Not that I think the actors and writers and directors are using this as an excuse for vacation because they don't want to be at work, churning out episodes. If there's anything I learned from my short time in Hollywood, it's that those people are workaholics - seriously. To a fault.

I think the cast and crew is as sad about Dunder-Mifflin sitting empty as I am. Well, probably more when it comes to crew, because let's face it, this strike is NOT good for the grips and the PAs and all the other hardworking little guys making a living on set.

But if there's anything I love, it's a display of solidarity.

My husband is in the entertainment industry, so I know what residuals mean and why they're important. If someone tried selling his CD's or posting their songs on iTunes and left them out of the cut, I'd be there with my own picket sign (even though I think I'd be the only one - have musicians ever gone on strike?), knocking on the proverbial door.

So, yeah, I think the writer's deserve their cut because it's true, in a few years, New Media and the Internet will be an even bigger monster in this industry than they are now. It's strange to me that TV and Movie scribes aren't automatically figured into the deal, because without them, we wouldn't have television. No company would spend millions of dollars in advertising funds for a slot during NBC's Thursday night because characters as ingenious as Dwight Schrute and Veronica Mars would be figments of our imagination (aren't they kind of anyway), LOST would be nothing but a word normally printed in lower case letters, we'd never have heard the charming tale of Ned the Piemaker, and Prime Time wouldn't exist.

Writers ARE television.

Sure, they're important for movies, but TV is the writer's medium. They produce it, they live it, they star in it, they ... write it. The director doesn't get the glory because he comes in for one episode and leaves. It's the guys and girls in the writer's room, under a florescent light at 3 a.m. who run the show - and they do deserve to be compensated.

So, I get it.

I support the strike - what it stands for - 100%.

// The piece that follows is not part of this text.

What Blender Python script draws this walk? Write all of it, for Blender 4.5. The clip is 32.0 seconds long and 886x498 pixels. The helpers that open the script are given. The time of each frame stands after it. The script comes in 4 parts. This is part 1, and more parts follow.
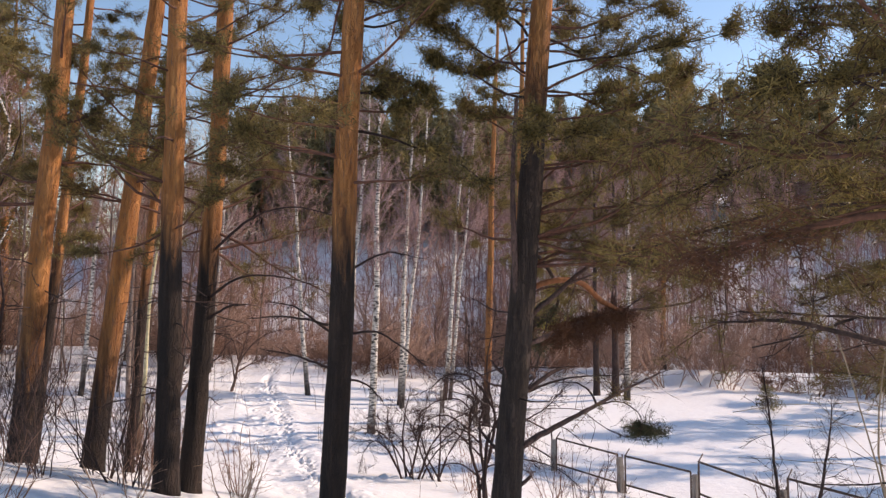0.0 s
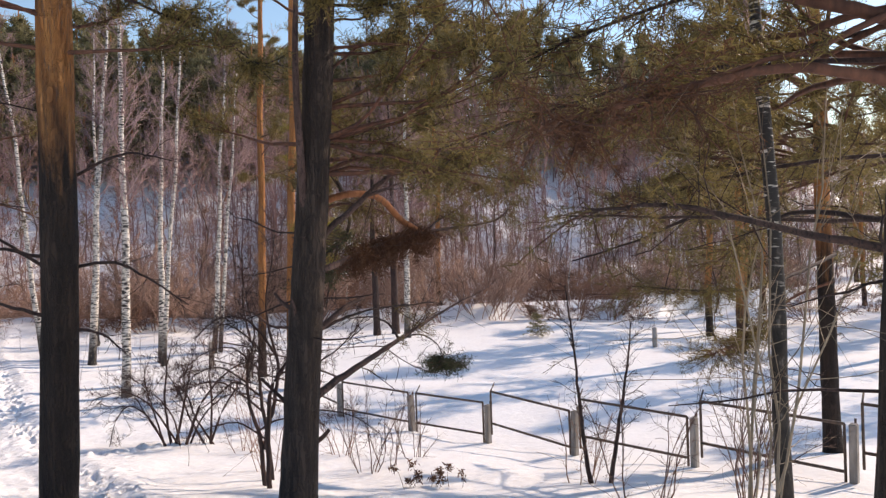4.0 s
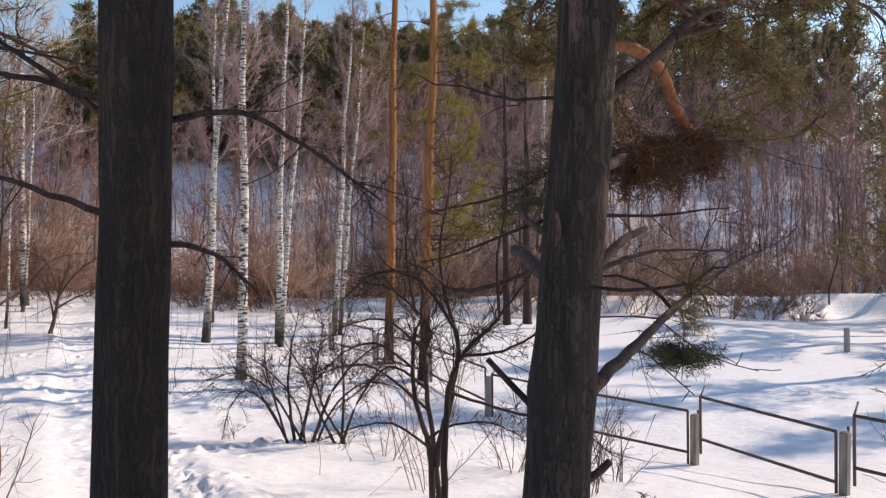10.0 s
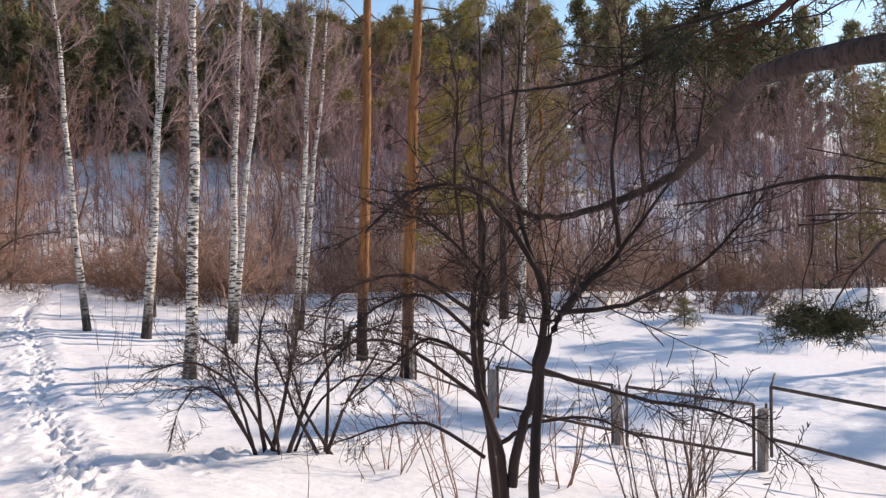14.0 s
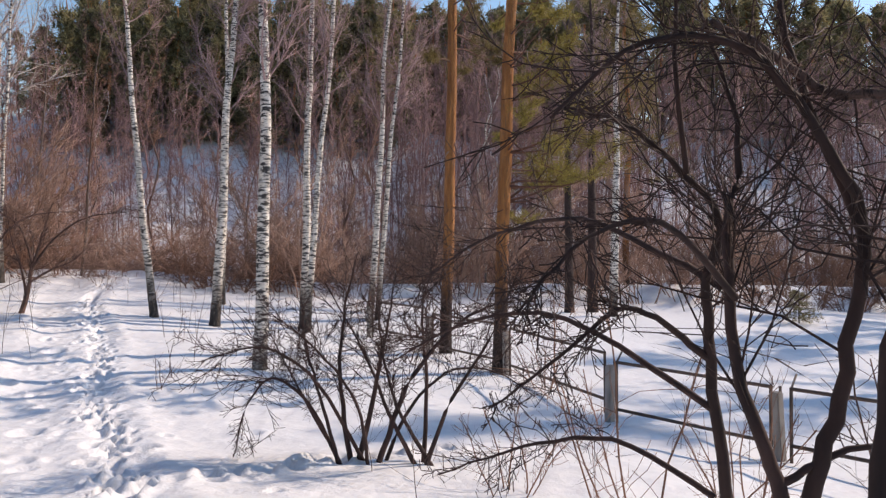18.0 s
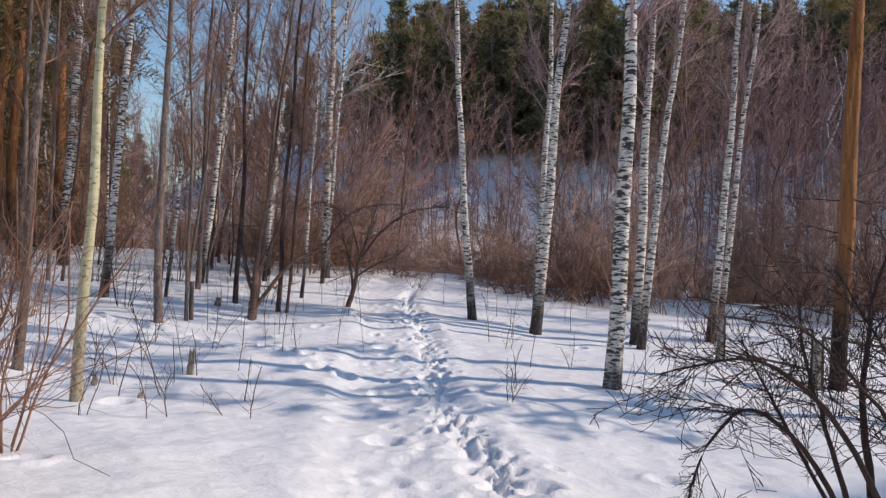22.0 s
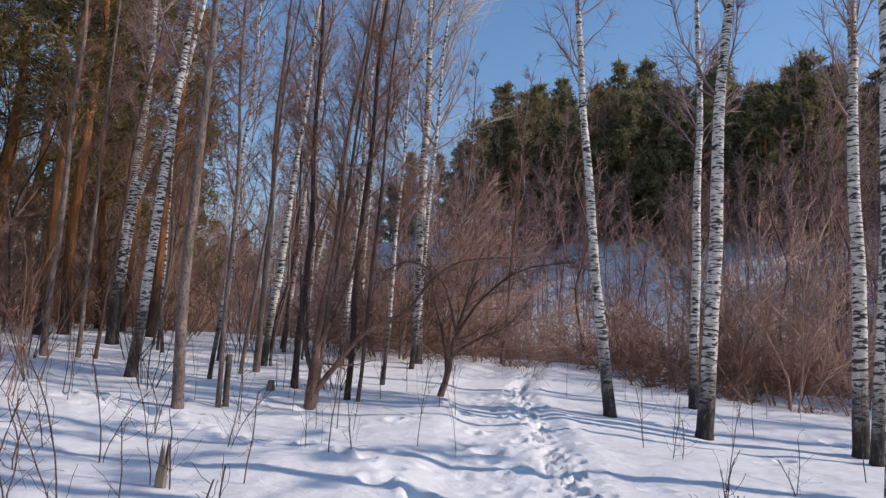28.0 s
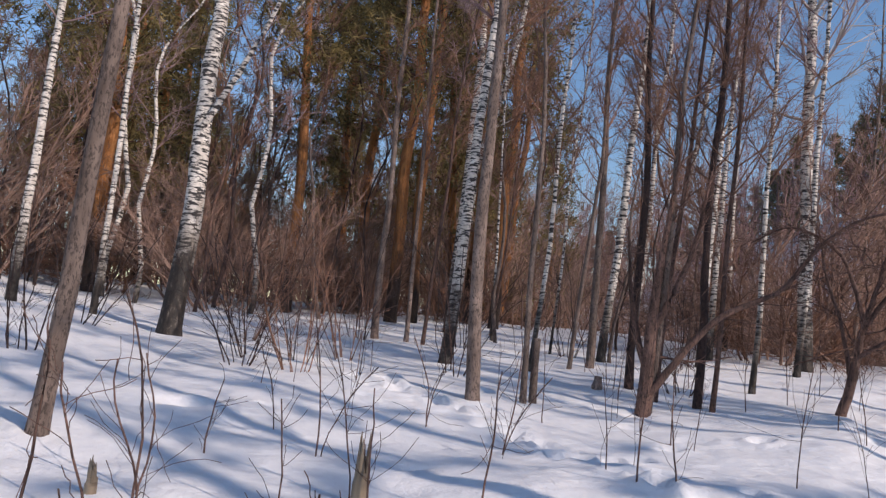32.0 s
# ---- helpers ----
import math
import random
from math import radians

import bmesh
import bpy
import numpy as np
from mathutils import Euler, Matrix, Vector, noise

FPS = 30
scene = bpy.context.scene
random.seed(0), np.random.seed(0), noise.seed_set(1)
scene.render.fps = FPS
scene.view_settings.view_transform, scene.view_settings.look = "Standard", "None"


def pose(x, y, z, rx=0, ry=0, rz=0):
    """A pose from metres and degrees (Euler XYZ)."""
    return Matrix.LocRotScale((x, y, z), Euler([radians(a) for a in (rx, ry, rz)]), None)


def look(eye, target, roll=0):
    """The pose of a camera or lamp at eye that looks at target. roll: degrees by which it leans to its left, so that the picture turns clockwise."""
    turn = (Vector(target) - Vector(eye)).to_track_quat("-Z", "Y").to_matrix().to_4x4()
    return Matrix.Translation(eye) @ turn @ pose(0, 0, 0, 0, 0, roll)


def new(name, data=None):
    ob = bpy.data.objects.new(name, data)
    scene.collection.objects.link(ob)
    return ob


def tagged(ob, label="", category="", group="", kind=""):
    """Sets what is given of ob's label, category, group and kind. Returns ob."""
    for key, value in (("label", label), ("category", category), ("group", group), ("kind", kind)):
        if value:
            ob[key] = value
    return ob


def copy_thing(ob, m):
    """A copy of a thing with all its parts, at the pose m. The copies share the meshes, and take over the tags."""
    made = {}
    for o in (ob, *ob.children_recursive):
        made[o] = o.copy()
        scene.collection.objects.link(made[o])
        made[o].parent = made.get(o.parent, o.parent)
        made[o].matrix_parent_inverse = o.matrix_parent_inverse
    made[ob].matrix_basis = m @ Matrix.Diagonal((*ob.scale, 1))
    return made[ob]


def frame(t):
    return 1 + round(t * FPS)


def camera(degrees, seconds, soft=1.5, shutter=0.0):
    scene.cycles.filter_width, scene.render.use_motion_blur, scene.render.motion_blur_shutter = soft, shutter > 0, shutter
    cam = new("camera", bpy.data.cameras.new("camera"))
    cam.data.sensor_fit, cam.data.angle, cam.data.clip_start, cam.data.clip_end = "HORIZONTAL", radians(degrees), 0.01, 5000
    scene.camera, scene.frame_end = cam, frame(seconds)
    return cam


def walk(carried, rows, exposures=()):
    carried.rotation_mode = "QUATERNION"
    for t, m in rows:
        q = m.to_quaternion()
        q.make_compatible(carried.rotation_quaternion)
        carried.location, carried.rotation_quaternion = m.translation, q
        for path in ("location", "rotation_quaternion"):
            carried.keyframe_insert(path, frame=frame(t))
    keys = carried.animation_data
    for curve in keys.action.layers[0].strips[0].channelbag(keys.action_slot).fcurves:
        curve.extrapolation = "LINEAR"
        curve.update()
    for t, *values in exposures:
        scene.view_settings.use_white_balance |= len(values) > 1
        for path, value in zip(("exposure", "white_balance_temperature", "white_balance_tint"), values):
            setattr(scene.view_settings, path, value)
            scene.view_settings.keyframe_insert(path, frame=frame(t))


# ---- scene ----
cam = camera(63.8, 32.0, soft=1.35)
METRES, EYE, TILT, LEAN, TURN = 25.0, 1.6, 4.0, 0.0, 0.0
ROWS = [
    (0.0, 0.0, 0.0, 0.0, 0.0, 0.0, -0.0),
    (0.5, -0.0045, 0.0049, -0.0029, -5.1, -0.87, -0.04),
    (1.0, -0.0038, 0.0168, -0.0041, -6.12, -1.5, 0.25),
    (1.5, -0.0086, 0.0245, -0.0072, -9.99, -1.93, 0.15),
    (2.0, -0.0065, 0.0358, -0.0087, -12.92, -3.14, 0.54),
    (2.5, -0.0063, 0.0452, -0.0114, -16.65, -3.63, 0.56),
    (3.0, -0.0009, 0.0594, -0.0131, -17.91, -3.99, 0.89),
    (3.5, -0.0003, 0.0739, -0.0178, -17.94, -4.29, 0.92),
    (5.5, -0.0074, 0.128, -0.0333, -20.43, -4.57, 0.49),
    (6.0, -0.0116, 0.1458, -0.0382, -20.37, -4.55, 0.48),
    (6.5, -0.0134, 0.1621, -0.0407, -20.25, -4.56, 0.44),
    (7.0, -0.0127, 0.1771, -0.043, -20.19, -4.59, 0.41),
    (7.5, -0.0121, 0.1958, -0.0479, -20.06, -4.6, 0.32),
    (8.0, -0.0148, 0.2158, -0.0537, -18.01, -4.64, 0.41),
    (8.5, -0.02, 0.2257, -0.0565, -13.22, -4.67, 0.15),
    (9.0, -0.0222, 0.2382, -0.0598, -12.99, -4.63, 0.08),
    (9.5, -0.025, 0.2521, -0.0629, -10.42, -4.69, 0.05),
    (10.0, -0.0239, 0.2643, -0.0674, -10.17, -4.69, 0.05),
    (10.5, -0.0254, 0.2787, -0.0725, -10.15, -4.53, 0.0),
    (11.0, -0.025, 0.2955, -0.0793, -11.03, -4.56, -0.02),
    (11.5, -0.0279, 0.3091, -0.0842, -10.91, -4.49, -0.09),
    (12.0, -0.0293, 0.3263, -0.0913, -14.09, -4.27, -0.33),
    (12.5, -0.0333, 0.345, -0.0945, -14.69, -4.3, -0.18),
    (13.0, -0.0367, 0.3617, -0.1035, -14.62, -4.18, -0.29),
    (13.5, -0.0412, 0.3782, -0.1051, -14.53, -4.19, -0.33),
    (14.0, -0.0437, 0.3909, -0.1102, -14.36, -4.2, -0.3),
    (14.5, -0.0464, 0.4019, -0.1103, -11.01, -4.34, -0.12),
    (16.5, -0.0496, 0.4427, -0.1244, -10.34, -4.38, 0.01),
    (17.0, -0.0505, 0.456, -0.1268, -10.03, -4.4, -0.08),
    (17.5, -0.0504, 0.4687, -0.1309, -9.86, -4.43, -0.09),
    (18.0, -0.0526, 0.4853, -0.1353, -9.17, -4.46, -0.12),
    (18.5, -0.0606, 0.5026, -0.1393, -6.43, -4.43, -0.2),
    (19.0, -0.0709, 0.5225, -0.1451, -1.67, -3.11, -0.43),
    (19.5, -0.0856, 0.5364, -0.1454, -0.04, -3.03, -0.5),
    (20.0, -0.0977, 0.5468, -0.1471, 3.48, -3.16, -0.47),
    (20.5, -0.1063, 0.5591, -0.1507, 11.59, -3.19, -0.66),
    (21.0, -0.1126, 0.5725, -0.156, 11.94, -3.09, -0.68),
    (21.5, -0.1206, 0.5866, -0.1602, 12.05, -3.06, -0.7),
    (22.0, -0.1294, 0.5997, -0.1642, 12.17, -3.04, -0.67),
    (22.5, -0.1386, 0.6172, -0.1645, 12.32, -1.85, -0.65),
    (23.0, -0.1465, 0.634, -0.1679, 11.95, 1.29, -0.73),
    (23.5, -0.1518, 0.6497, -0.1706, 11.15, 3.47, -0.68),
    (24.0, -0.1559, 0.6648, -0.1755, 11.17, 4.6, -0.77),
    (24.5, -0.1564, 0.6805, -0.1801, 10.38, 4.82, -0.66),
    (26.5, -0.169, 0.748, -0.1952, 10.08, 5.14, -0.54),
    (27.0, -0.174, 0.7645, -0.1991, 10.15, 5.34, -0.52),
    (27.5, -0.1798, 0.7806, -0.2033, 10.48, 5.41, -0.49),
    (28.0, -0.1856, 0.7917, -0.2056, 20.65, 5.26, -0.56),
    (28.5, -0.1882, 0.8064, -0.2084, 27.12, 5.21, -0.75),
    (29.0, -0.1912, 0.8206, -0.2109, 33.9, 5.19, -0.98),
    (29.5, -0.1978, 0.8349, -0.2138, 35.73, 5.26, -1.19),
    (30.0, -0.2046, 0.851, -0.217, 42.33, 5.19, -1.2),
    (30.5, -0.2119, 0.8659, -0.2194, 44.15, 5.13, -1.44),
    (31.0, -0.2161, 0.8813, -0.2224, 47.26, 5.08, -1.57),
    (31.5, -0.2223, 0.8975, -0.2236, 48.71, 5.09, -1.72),
    (32.0, -0.2296, 0.9147, -0.2242, 50.04, 5.31, -1.85),
]
walk(cam, [(t, pose(0, 0, EYE, TILT, LEAN, TURN) @ pose(METRES * x, METRES * y, METRES * z, 90 + pitch, roll, yaw)) for t, x, y, z, yaw, pitch, roll in ROWS],
     exposures=[(0.0, -0.02, 7150, 25), (6.0, 0.05, 6950, 20), (10.0, -0.08, 6850, 20), (13.0, -0.02, 6850, 20), (18.0, -0.2, 6700, 20), (21.0, -0.38, 6400, 18), (23.0, -0.47, 6250, 18), (28.0, -0.49, 6100, 19), (32.0, -0.5, 6250, 21)])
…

Still, while I KNOW it's not about greed - it's NOT - if I'm totally honest, there's this little nagging voice in the back of my brain that's kind of annoyed because the average writer in Hollywood makes about $200,000 a year (putting them in something like the top 1% of earning elite in this country) and the ones who are between jobs, working sporadically, make around $62,000 a year (almost twice the average national salary). Granted, Hollywood is an unpredictable place, and a few years from now, that once viable writer may need to live off their residuals while they look for work with the rest of us Regular Joes, so I can't really begrudge them at all - but I can't feel totally sorry for them either, when I'm living with a struggling musician and trying to find a job! Of course, it's people like me, obsessed with the Hollywood product, that make it the norm for salaries in that industry to inflate past people like teachers and social workers, so I can't get too upset can I?

No, dang it, I can't!

Get me the AMPTP, I want my TV back!!!